One time I was in a government area and overheard a computer tech say to another something like, “I just killed his e-mail, bet that makes him mad.” They both giggled that a user was going to sit at a computer and be frustrated with no recourse except to swallow their anger.

For many of us what is the final straw is that we realize many government workers think we were created as “giving units” to provide for their employment. Not all. I have some very good friends who work for different government agencies. They assure me they understand that the money comes from my pocket to them.

I also am not writing about when the police write a legitimate ticket and the offender blows off steam. Wrong doers will be mad. I am focused on government workers who purposely do things that they know will anger us without a real good reason.

A day of reckoning

Then-Colonel Dwight Eisenhower wrote his brother Milton on the day that World War II began, “Hitler should beware the fury of an aroused democracy.”

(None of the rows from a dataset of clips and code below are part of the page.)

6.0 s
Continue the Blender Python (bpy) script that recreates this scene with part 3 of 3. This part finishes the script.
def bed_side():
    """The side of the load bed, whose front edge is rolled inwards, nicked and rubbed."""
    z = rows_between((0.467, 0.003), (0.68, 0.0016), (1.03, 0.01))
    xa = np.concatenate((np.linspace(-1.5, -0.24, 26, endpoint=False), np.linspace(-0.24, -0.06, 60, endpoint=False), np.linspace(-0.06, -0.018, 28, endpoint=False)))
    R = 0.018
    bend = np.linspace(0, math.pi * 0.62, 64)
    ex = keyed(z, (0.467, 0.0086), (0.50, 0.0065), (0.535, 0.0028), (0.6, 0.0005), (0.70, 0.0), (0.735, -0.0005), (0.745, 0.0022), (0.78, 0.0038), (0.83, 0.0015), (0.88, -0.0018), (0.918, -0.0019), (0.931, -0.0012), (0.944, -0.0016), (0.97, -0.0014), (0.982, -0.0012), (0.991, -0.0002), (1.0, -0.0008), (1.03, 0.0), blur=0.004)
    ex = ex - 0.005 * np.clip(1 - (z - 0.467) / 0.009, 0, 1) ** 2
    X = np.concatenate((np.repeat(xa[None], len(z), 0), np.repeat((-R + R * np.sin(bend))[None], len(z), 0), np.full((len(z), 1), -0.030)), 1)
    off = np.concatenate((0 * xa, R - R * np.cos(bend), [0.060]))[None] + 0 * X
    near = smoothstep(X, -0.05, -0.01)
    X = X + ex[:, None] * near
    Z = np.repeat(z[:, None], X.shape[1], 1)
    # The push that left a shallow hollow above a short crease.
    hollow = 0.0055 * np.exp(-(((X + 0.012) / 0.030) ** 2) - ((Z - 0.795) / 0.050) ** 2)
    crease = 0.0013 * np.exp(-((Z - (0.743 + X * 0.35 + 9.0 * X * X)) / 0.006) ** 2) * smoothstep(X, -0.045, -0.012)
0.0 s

Fast forward to 2010. Government workers who anger citizens without good reason should beware the fury of citizens who have been sneered at once too often. There is a day of reckoning. This year politicians who have not been listening to the citizens have been swept from office. As incumbents have found, citizens who are furious can make changes.

I do not know if this is true since I was not on the truck nor am I friends with any of the garbage drivers, but perhaps that garbage driver who was six hours early Monday morning may have snickered to himself about the soon-to-be mad people.

I wonder if the city council, mayor and city manager also find it funny.